By Mark Kinver
Science and nature reporter, BBC News
Bumblebees prefer to visit warm flowers and can use colour to predict the bloom's temperature, research suggests.
Bees like it hot (J Tautz, M Kleinhenz and B Bujok/BEEgroup Wurzburg)
The findings challenge the long-held belief that the insects seek out flowers that contain the most nectar or pollen.
UK researchers say the bees might use warmer blooms to help maintain their body temperatures and save energy.
The study by scientists from Cambridge University and Queen Mary College is published in the journal Nature.
To test whether bumblebees (Bombus terrestris) could use colour to identify warmer flowers, the team used a variety of differently coloured artificial plants.
In a "foraging bout" the creatures were given a choice between four purple flowers or four slightly cooler pink ones that were placed in a random order.
In one test, 58% of the bees chose the warmer purple flowers. When the colours were switched and warm nectar was placed in the pink petals, 61.6% headed for the pink blooms.
Lars Chittka, from Queen Mary College, University of London, and a co-author of the paper, said the tests showed that bees preferred warmer plants and could learn to identify the hotter species by the colour of flowers.
"If we do not give the bees any cues by which they can identify the warmer flowers then they fail the task. If the flowers are visually identical then they will visit them all.
"What the bees need to do is collect individual experience," Professor Chittka said. "They have to probe the flowers, learn which ones have higher temperatures and then to identify them they use colours or spatial positions."
The team suggests that the temperature can serve as an additional reward from pollinating insects in a context where there are also nutritional rewards available.

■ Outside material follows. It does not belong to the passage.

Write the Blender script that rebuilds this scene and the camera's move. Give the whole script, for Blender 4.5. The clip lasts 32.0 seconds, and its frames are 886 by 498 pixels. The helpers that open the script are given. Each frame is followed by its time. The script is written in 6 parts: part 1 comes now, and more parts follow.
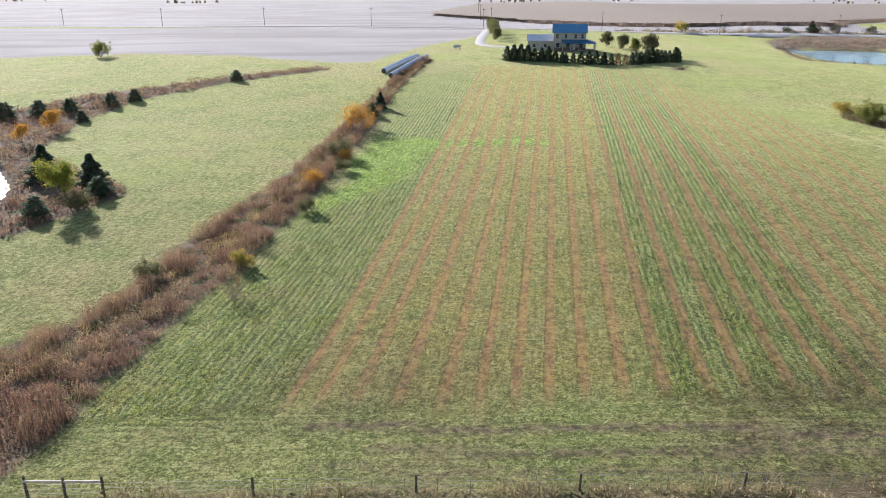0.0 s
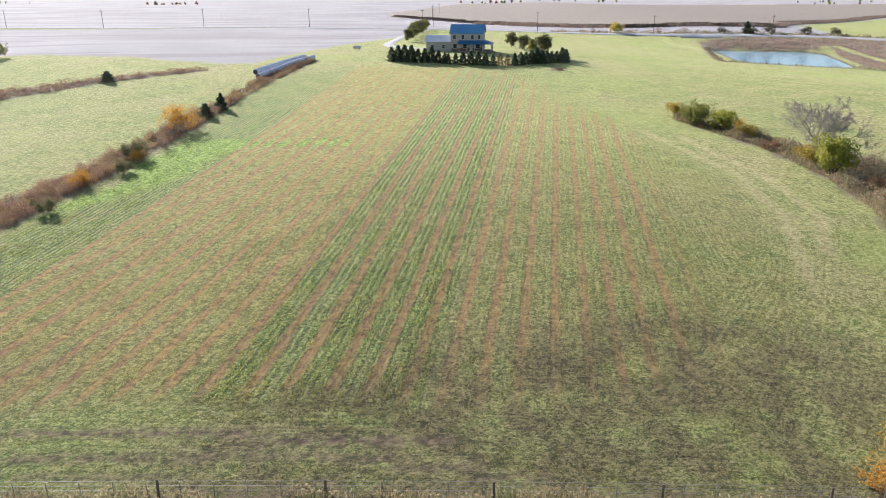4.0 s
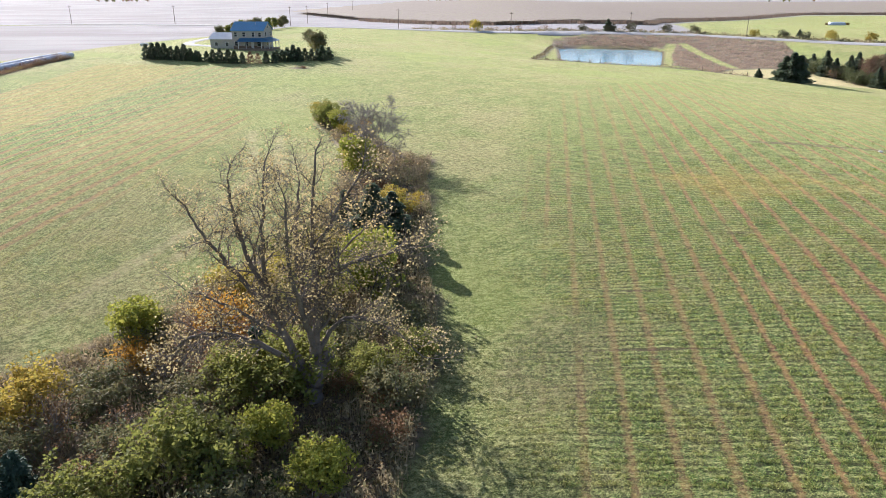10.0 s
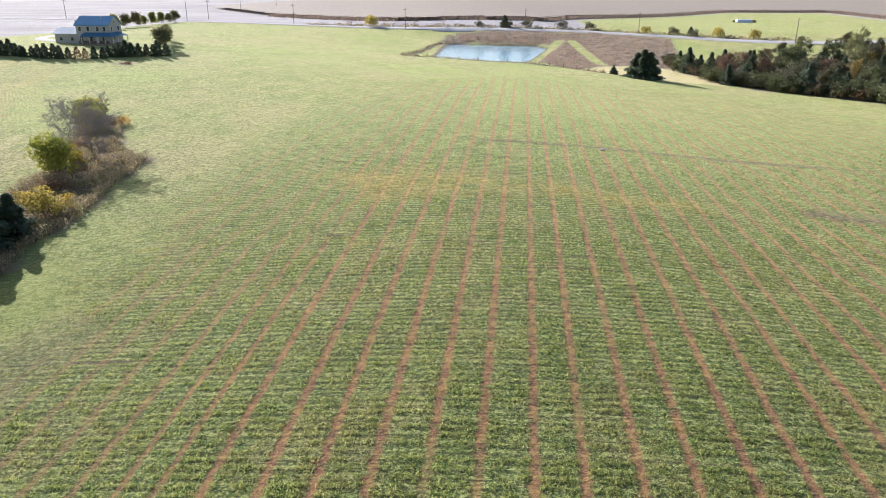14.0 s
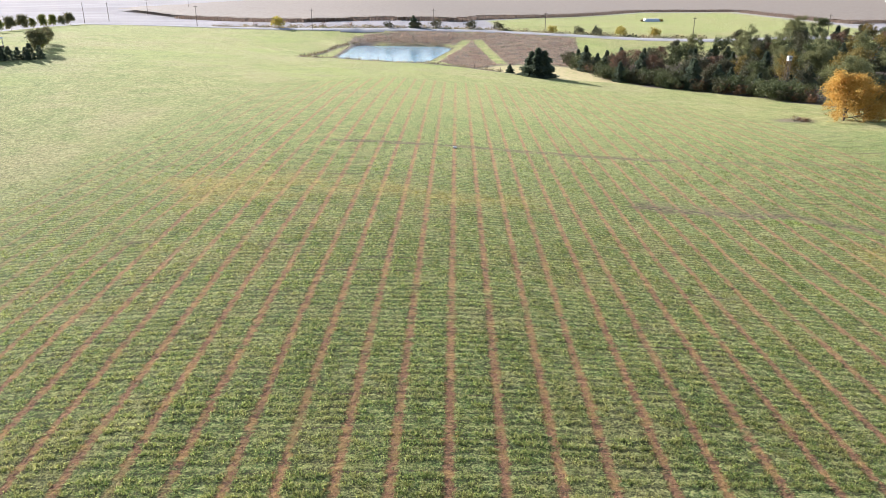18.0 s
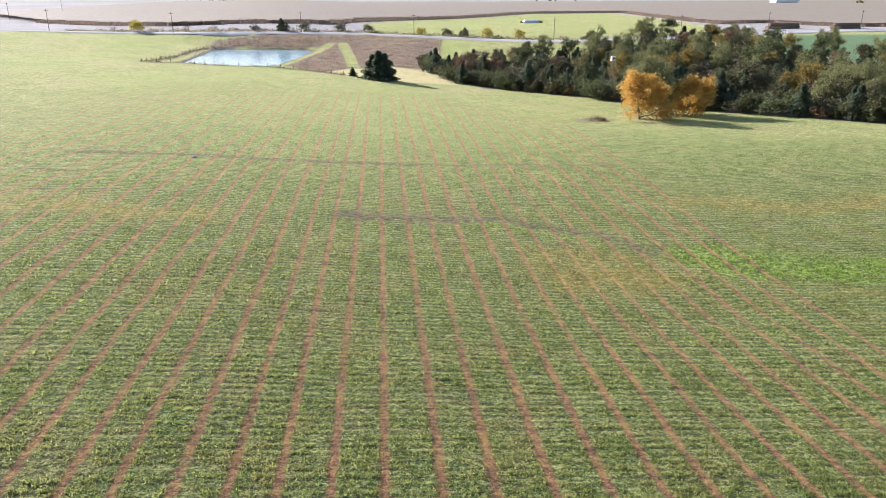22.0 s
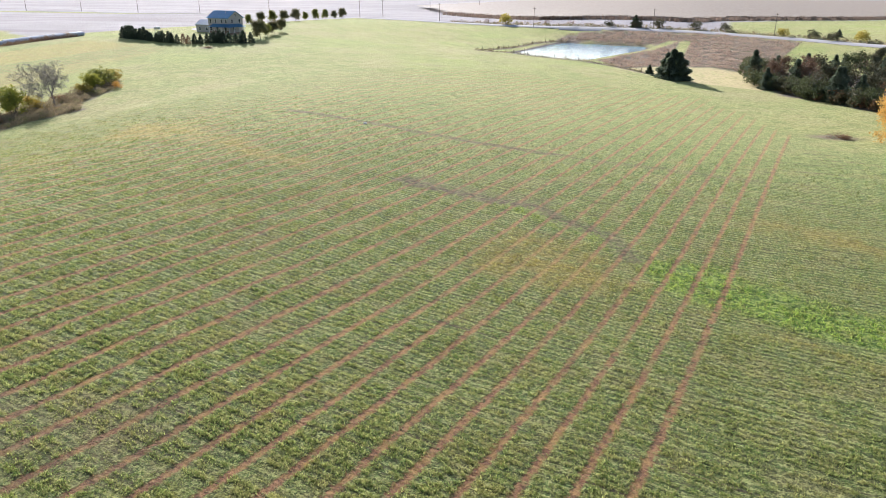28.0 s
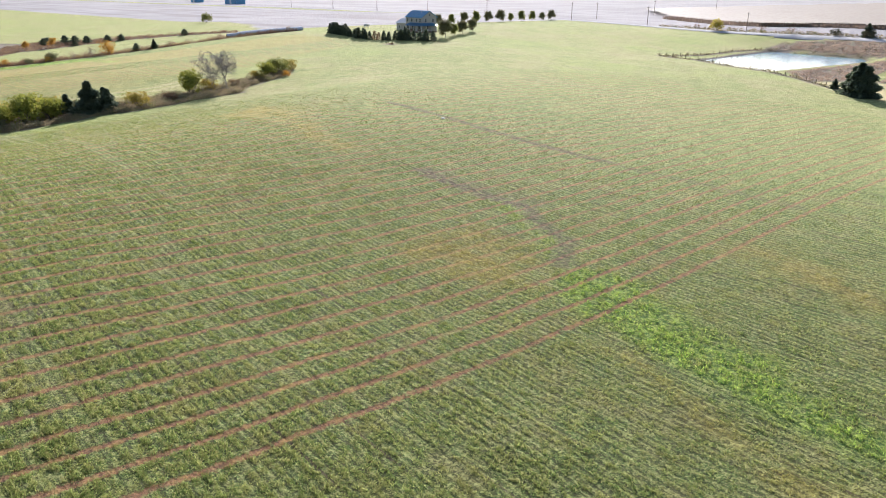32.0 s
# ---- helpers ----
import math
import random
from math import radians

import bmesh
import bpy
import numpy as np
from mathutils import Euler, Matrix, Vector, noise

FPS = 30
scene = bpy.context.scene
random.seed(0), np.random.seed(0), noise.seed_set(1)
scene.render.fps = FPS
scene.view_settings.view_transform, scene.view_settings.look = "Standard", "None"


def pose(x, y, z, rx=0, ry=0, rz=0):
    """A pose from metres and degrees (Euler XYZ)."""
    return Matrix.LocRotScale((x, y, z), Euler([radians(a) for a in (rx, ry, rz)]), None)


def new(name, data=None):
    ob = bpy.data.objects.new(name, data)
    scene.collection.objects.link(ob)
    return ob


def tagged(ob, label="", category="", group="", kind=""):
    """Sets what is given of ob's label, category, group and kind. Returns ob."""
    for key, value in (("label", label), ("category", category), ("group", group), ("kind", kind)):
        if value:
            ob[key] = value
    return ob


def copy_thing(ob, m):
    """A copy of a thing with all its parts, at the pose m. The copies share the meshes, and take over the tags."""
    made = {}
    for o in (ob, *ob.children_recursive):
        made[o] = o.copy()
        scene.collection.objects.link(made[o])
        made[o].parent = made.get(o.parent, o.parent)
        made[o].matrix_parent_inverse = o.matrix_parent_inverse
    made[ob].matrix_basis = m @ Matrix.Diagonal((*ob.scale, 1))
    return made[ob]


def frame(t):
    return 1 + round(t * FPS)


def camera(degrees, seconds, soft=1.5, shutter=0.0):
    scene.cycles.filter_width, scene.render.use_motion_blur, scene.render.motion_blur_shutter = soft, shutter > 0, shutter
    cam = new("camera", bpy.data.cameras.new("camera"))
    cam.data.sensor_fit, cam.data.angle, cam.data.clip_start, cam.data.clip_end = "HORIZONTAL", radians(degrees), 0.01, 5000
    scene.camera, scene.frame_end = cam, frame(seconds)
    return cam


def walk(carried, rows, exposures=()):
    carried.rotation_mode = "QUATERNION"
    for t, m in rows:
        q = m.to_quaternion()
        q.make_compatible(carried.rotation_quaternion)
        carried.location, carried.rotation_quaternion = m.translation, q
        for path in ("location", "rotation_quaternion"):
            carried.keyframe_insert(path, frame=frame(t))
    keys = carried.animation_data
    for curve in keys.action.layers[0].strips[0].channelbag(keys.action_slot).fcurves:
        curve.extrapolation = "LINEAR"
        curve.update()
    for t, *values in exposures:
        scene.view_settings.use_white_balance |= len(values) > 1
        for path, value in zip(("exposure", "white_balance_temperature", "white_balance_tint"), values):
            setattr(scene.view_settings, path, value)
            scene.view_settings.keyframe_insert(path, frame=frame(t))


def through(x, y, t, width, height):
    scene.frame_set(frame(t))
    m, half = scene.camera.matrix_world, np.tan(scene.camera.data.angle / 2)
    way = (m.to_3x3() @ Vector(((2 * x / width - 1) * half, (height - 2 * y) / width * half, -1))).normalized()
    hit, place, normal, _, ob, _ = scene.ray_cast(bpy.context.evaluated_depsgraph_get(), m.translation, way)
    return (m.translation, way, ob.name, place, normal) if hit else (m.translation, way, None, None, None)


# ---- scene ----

"Bees need to warm up to fly, they need to have body temperatures of at least 30C (86F)," Professor Chittka said.
If the air temperature was relatively cold, it took a considerable amount of the insects' energy reserves to reach this temperature, he added.
"In that sense, seeking out flowers with warmer nectar is a direct metabolic reward; it supplies them with energy that they would otherwise have to invest."
The researchers believe the findings could also affect the current understanding surrounding the evolutionary link between plants and pollinators.
"About 80% of flower species have a peculiar structure in their flowers; the skin is made up of little cells that are cone-shaped. It has never been fully understood what function they served," Professor Chittka said.
"But one effect it does have is that the cones act as little lenses to focus light directly into the parts of the cells that contain the floral pigment; because more light is absorbed it warms the flowers - that's a clever trick.
"We think the fact that 80% of floral species have this, it could be a broad evolutionary innovation in order to generate warmth and thus lure pollinators to collaborate with them," he suggested.
Professor Chittka's co-authors on the paper were Adrian Dyer, Heather Whitney, Sarah Arnold and Beverley Glover from Cambridge University's Department of Plant Science.